## Prompt
Pull out of the data below the stretch of lines bounded by the one containing "keys = carried.animation_data" and the one containing "scene.view_settings.use_white_balance |= len(values)", both bounds included, unchanged.

....................

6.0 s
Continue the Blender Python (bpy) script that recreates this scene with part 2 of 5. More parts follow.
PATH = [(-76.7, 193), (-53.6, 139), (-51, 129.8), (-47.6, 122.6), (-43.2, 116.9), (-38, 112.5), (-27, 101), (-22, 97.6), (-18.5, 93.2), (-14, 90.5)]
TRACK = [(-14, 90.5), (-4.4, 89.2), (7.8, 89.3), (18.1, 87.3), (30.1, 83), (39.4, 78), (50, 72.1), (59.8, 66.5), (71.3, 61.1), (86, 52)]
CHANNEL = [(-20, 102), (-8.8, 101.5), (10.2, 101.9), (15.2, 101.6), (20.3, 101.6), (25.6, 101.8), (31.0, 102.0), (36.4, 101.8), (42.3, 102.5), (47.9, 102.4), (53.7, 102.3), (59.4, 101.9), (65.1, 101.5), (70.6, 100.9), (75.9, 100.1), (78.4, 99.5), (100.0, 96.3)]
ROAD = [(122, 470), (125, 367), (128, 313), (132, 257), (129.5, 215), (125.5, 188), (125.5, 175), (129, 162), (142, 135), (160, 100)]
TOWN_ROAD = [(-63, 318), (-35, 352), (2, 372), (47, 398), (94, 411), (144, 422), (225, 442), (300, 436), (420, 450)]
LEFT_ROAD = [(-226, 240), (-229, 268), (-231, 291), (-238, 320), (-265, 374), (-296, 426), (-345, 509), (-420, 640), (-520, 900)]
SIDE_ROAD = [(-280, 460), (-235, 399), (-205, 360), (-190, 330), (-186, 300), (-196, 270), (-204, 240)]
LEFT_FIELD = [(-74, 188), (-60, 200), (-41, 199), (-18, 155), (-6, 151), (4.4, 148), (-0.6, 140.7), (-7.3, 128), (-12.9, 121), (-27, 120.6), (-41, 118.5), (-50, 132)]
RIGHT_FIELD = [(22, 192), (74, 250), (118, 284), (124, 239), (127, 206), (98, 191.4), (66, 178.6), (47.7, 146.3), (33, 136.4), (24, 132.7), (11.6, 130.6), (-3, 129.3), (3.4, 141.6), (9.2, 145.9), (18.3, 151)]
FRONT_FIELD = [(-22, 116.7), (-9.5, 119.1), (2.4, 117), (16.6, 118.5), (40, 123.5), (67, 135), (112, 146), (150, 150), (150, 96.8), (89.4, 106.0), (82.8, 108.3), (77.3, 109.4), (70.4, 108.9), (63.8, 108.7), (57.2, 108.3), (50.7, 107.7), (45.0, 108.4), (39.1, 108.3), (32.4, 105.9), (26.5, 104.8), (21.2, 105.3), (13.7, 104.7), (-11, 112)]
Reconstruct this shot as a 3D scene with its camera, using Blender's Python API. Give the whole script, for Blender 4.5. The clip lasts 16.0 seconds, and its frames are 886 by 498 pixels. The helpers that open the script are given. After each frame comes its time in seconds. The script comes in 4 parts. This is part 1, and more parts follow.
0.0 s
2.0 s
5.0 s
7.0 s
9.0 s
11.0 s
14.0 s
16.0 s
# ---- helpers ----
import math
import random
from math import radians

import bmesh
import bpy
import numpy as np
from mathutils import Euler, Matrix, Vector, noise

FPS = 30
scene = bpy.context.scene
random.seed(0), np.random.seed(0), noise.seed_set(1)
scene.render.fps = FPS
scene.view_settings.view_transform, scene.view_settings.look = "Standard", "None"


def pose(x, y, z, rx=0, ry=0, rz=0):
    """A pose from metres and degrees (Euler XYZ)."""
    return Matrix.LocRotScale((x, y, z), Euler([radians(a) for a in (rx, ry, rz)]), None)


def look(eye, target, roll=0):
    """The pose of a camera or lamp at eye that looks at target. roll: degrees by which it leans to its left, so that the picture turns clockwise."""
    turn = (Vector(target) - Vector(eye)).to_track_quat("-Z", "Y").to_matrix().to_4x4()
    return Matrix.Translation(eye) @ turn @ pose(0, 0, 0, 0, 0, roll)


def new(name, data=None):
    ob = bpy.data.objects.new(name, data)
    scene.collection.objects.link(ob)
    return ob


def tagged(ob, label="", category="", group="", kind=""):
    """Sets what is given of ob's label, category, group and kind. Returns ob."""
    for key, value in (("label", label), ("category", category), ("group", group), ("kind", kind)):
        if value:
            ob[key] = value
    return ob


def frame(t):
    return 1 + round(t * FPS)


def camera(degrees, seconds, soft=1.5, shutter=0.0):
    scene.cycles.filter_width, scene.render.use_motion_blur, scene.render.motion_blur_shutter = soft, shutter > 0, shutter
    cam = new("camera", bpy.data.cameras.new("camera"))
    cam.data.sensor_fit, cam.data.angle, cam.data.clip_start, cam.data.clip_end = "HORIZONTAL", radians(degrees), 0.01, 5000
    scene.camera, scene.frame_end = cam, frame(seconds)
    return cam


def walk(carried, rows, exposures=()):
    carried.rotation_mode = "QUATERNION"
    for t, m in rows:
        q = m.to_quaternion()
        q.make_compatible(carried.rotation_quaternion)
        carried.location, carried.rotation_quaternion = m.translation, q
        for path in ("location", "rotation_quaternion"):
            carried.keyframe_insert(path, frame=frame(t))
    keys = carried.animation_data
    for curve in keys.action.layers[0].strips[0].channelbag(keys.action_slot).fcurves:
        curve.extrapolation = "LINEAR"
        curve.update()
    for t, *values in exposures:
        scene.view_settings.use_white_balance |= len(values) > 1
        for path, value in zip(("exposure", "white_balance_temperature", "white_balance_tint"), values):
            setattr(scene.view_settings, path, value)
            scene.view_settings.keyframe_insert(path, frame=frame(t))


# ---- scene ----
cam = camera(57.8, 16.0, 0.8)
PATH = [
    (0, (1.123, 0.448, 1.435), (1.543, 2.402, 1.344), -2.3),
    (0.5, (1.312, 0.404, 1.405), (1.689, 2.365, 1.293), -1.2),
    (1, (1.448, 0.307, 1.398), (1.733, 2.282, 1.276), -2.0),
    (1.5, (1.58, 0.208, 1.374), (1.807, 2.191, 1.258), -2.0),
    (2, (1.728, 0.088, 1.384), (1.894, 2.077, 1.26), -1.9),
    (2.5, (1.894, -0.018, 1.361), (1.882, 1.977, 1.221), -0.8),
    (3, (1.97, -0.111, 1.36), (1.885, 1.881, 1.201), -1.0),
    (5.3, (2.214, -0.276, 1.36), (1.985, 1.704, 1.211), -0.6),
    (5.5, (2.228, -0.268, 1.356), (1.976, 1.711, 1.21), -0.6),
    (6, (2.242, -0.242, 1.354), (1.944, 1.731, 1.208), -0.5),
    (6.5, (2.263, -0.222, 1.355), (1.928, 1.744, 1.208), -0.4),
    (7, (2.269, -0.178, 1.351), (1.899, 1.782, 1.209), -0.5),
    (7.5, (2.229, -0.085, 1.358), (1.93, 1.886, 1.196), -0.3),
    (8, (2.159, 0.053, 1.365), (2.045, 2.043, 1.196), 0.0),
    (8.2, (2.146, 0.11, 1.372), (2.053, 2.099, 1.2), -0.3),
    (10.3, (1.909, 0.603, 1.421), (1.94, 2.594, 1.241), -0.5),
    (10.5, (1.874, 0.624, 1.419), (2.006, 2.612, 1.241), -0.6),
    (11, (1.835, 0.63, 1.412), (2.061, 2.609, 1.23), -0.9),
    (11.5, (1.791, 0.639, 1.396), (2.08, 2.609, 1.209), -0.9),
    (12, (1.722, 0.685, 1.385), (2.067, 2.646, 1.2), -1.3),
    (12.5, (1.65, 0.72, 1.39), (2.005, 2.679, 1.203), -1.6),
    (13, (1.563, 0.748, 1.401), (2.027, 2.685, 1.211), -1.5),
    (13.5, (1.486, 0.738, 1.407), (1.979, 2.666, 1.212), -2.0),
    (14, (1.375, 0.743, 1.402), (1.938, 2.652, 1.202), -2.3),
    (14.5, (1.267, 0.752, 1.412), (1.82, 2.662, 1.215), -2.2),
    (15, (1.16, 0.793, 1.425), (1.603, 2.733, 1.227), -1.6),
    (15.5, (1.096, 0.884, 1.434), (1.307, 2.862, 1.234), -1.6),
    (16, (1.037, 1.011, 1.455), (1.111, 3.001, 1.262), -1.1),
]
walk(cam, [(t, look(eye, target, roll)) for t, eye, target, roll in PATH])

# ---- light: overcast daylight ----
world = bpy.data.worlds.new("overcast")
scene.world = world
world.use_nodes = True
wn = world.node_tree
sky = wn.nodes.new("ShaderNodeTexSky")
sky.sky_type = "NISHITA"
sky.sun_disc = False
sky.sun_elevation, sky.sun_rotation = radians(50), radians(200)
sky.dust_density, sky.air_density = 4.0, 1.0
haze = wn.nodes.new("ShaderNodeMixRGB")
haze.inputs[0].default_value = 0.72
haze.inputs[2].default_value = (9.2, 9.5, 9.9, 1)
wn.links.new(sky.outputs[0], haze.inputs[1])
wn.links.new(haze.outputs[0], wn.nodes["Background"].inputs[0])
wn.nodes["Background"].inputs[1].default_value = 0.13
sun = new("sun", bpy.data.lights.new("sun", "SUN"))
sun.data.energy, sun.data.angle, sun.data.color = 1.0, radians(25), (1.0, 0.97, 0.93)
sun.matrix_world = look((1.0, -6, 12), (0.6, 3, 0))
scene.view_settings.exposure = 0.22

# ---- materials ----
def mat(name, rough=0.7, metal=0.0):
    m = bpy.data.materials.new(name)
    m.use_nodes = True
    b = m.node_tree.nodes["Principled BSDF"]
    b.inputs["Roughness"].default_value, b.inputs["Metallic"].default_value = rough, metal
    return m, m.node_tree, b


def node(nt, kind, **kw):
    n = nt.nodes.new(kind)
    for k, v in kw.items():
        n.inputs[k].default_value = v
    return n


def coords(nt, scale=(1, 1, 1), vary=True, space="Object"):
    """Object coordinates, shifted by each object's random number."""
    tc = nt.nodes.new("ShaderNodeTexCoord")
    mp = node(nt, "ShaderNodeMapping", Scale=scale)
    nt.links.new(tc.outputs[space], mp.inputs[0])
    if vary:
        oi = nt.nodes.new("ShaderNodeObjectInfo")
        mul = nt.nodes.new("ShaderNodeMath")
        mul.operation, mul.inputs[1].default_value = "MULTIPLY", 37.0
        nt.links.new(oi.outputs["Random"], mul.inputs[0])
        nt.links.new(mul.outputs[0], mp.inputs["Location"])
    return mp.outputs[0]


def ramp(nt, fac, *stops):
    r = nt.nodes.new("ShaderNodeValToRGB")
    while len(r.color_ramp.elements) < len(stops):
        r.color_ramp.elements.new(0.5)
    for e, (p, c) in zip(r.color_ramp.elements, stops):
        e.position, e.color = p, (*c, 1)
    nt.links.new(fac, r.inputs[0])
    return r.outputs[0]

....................

## Correct output
    keys = carried.animation_data
    for curve in keys.action.layers[0].strips[0].channelbag(keys.action_slot).fcurves:
        curve.extrapolation = "LINEAR"
        curve.update()
    for t, *values in exposures:
        scene.view_settings.use_white_balance |= len(values) > 1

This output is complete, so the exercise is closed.